The explosion in gambling was thrust into the spotlight in September after police detained several influencers amid a money laundering probe involving betting companies. Perhaps the splashiest arrest was that of Deolane Bezerra, a lawyer turned singer turned influencer who boasts her wealth — multiple houses in the US, a Rolls-Royce Cullinan and a purple Lamborghini Urus — to her 22 million Instagram followers. Bezerra posted shortly after her arrest that she was innocent and that there was no proof against her.
Full control
The controversy only added pressure on the government to act. The Finance Ministry pulled forward a January deadline for companies to present paperwork to operate and then moved to ban those who haven’t done so yet. It’s currently examining requests from more than 100 firms based everywhere from the U.S. to China and Australia.
Under the rules, companies will need to create profiles of each customer with personal data and declared income. When excessive gambling time or amounts are detected, the company will have to issue alerts and even block the game temporarily.
Behind closed doors, officials say they’ll have full control starting Jan. 1, giving them scope to limit the amounts people bet, block payment systems and monitor for signs of money laundering. One official likened it to the government being the casino and the betting companies the croupiers. The government is also looking to ban the use of credit cards for betting and regulate advertising so that companies won’t be allowed to promote it as an investment. And earlier this week, the prosecutor general asked the Supreme Court to review the legality of the gambling laws altogether, saying the legislation fails to protect consumer rights and “goes against” the government’s duty to safeguard families. One of the judges partially granted the request late on Wednesday, ordering measures be put in place to temporarily ban beneficiaries of flagship social programs from betting online.
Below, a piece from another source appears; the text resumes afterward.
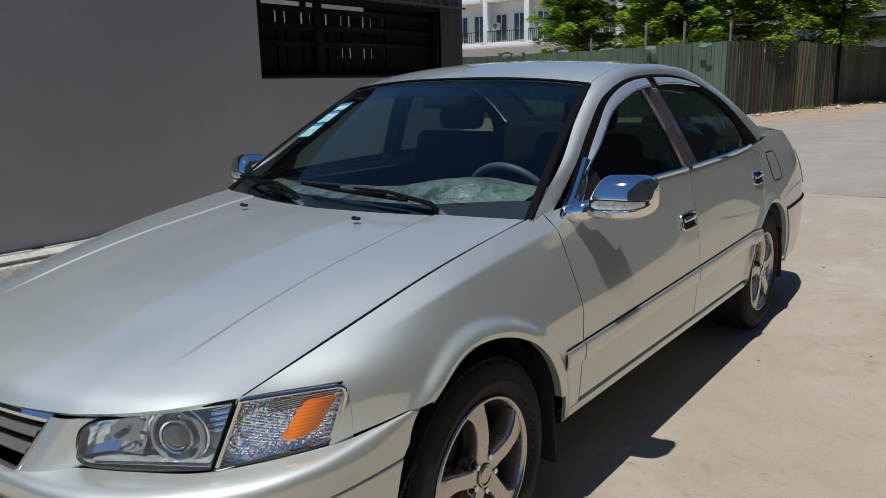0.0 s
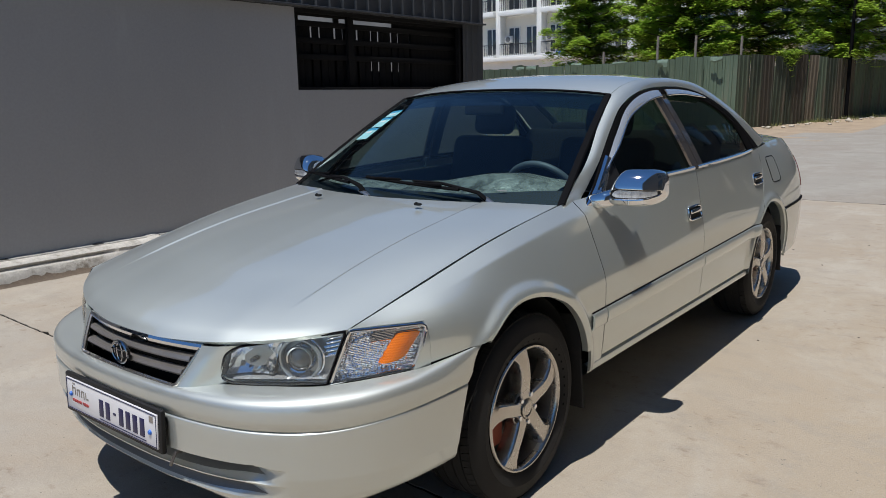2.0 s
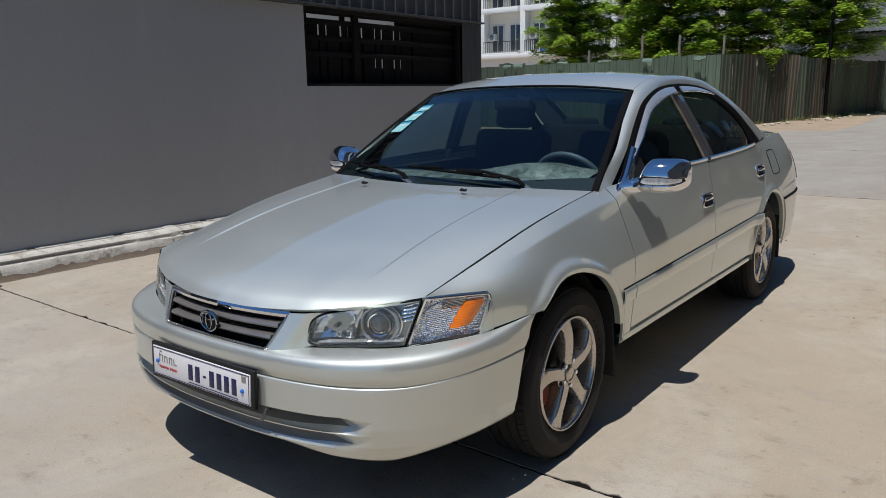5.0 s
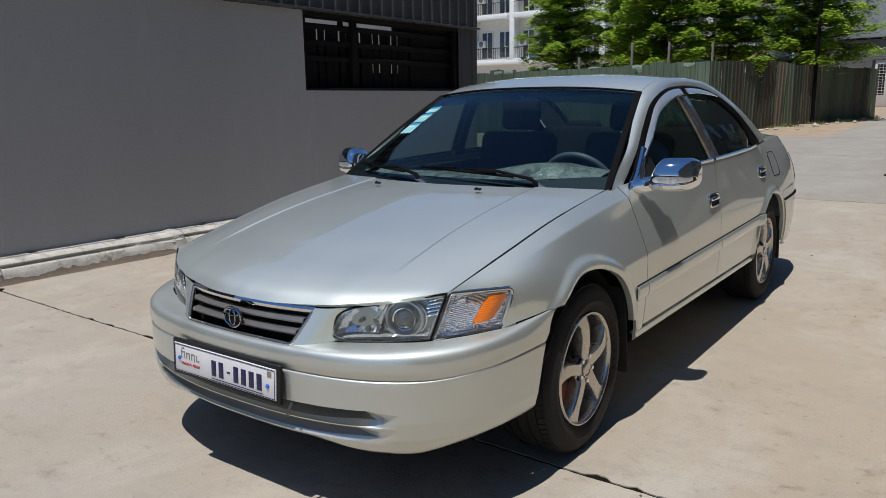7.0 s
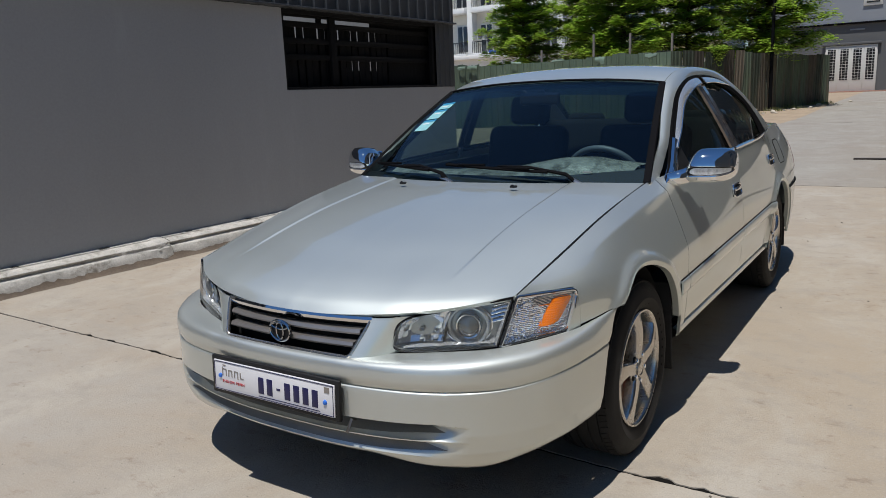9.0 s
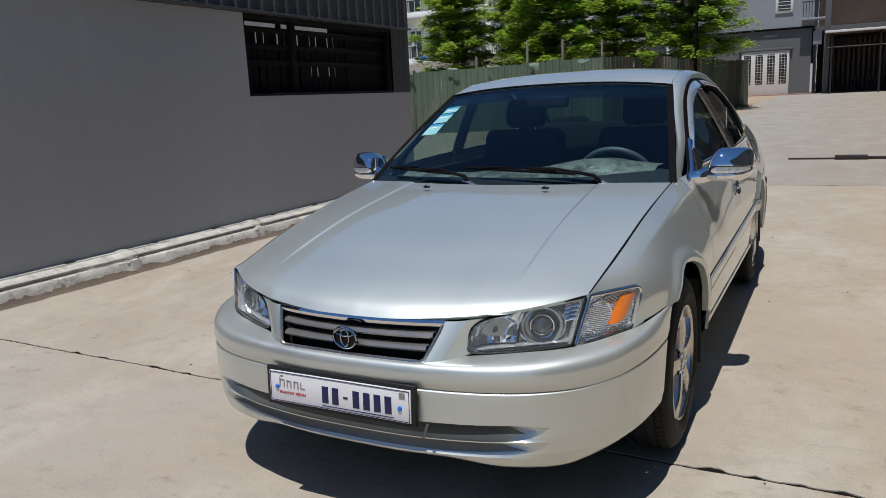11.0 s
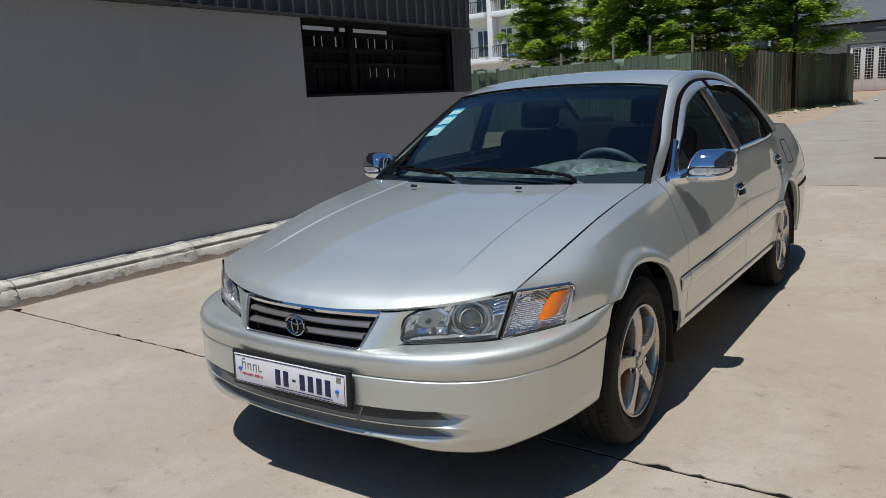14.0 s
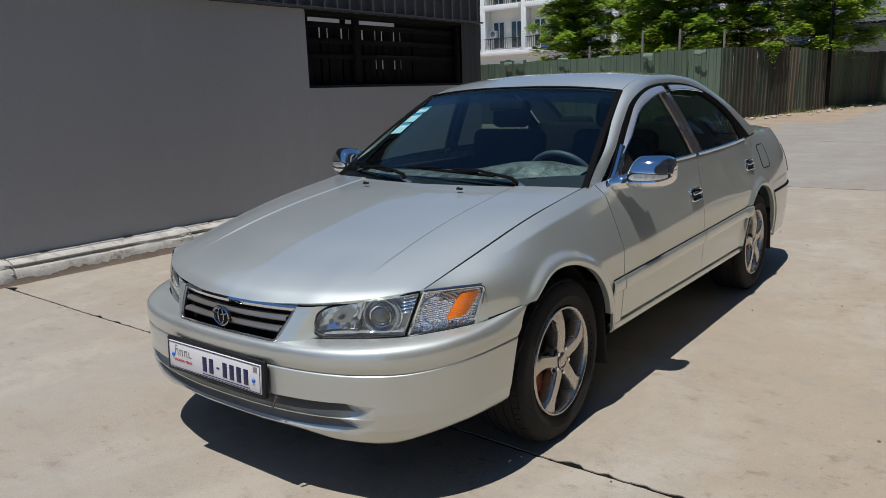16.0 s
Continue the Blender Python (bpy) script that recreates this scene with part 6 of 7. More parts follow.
while y < OPEN1 - 0.04:
    w = 0.085 if y < 5.5 else 0.100
    if n == 0:
        me = mesh_of(box((0.012, 0.100, 2.150 - SILL), (0, 0, 0), 0.003), "slat", SLAT_DARK)
    ob = new("slat", me)
    ob.parent = opening
    ob.location = (WX - 0.16, y, (SILL + 2.150) / 2)
    n += 1
    y += 0.118 + 0.016 * math.sin(n * 2.3) if y < 5.4 else 0.082
# boards behind the slats, with gaps that let the yard behind show
for y0, y1, z0, z1 in ((OPEN0 + 0.04, OPEN1 - 0.04, 1.48, 1.675), (OPEN0 + 0.04, OPEN1 - 0.04, 1.80, 1.965), (OPEN0 + 0.04, 4.62, 1.675, 1.80), (5.62, 6.16, 1.675, 1.80)):
    part("lower_board", box((0.012, y1 - y0, z1 - z0), (WX - 0.20, (y0 + y1) / 2, (z0 + z1) / 2), 0.002), SLAT_DARK, opening)
part("board", box((0.012, 0.66, 0.80), (WX - 0.19, 5.80, 1.88), 0.002), SLAT_DARK, opening)
part("post", box((0.05, 0.09, 0.80), (WX - 0.10, 4.32, 1.90), 0.004), SLAT_DARK, opening)
for y0, y1 in ((3.46, 3.60), (4.12, 4.20), (5.10, 6.70)):
    part("top_board", box((0.02, y1 - y0, 0.10), (WX - 0.15, (y0 + y1) / 2, 2.20), 0.003), SLAT_DARK, opening)
part("top_board", box((0.02, OPEN1 - OPEN0, 0.05), (WX - 0.13, (OPEN0 + OPEN1) / 2, 2.262), 0.003), SLAT_DARK, opening)
# shed inside: back wall lit by a far gap
bm = box((0.1, 24.0, 2.40), (WX - 8.1, 0.5, 1.20))
thing("wall_back", bm, GREYWALL, "plain back wall of the shed", "wall", "structure")
# added wall that hides the sky, so the slat gaps show dull grey
bm = box((17.5, 0.2, 6.0), (-16.85, 11.4, 3.0))
thing("wall_neighbour", bm, material("dull grey backdrop", (0.20, 0.20, 0.195), 0.85, 0.0, 0.25, 0.8, 20.0, 0.2), "added grey backdrop wall behind the slat gaps", "wall", "structure")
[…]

The Brazilian Institute of Responsible Gambling, which represents companies that handle 75 per cent of all online sports betting, said it fully supports the push for greater regulation. And the National Association of Gaming and Lotteries said in an emailed response to questions that it also supports regulation but that any move to ban gambling after a legal framework was put in place would bring legal uncertainty and cause “incalculable damage” to the country.
‘Just a dream’
The regulatory push comes too late for dos Santos.
Now 19, she has no bike, no job and no hope of paying back a gambling debt that has, as best she can tell, ballooned to 7,000 reais. All of it is on credit cards that she took out from a bunch of banks, including Nubank, Banco do Brasil and Bradesco. She confesses to having no idea what interest rates they’re charging her. (The central bank’s website indicates they all charge more than 300 per cent a year on credit card debt.)
To mollify her girlfriend, dos Santos recently ceded control of her bank accounts and gambling accounts. The addiction, and the need for that dopamine rush, remain strong, though, and she still sneaks in a bet from time to time.
She knows now how foolish this is. And she knows that she had been duped — by all those glamorous social media influencers — into thinking that gambling was her ticket out of poverty. You’re not betting, they told her over and over, you’re investing.
“Today, I know that was just a dream.”
— With assistance from Franco Dantas and Daniel Carvalho.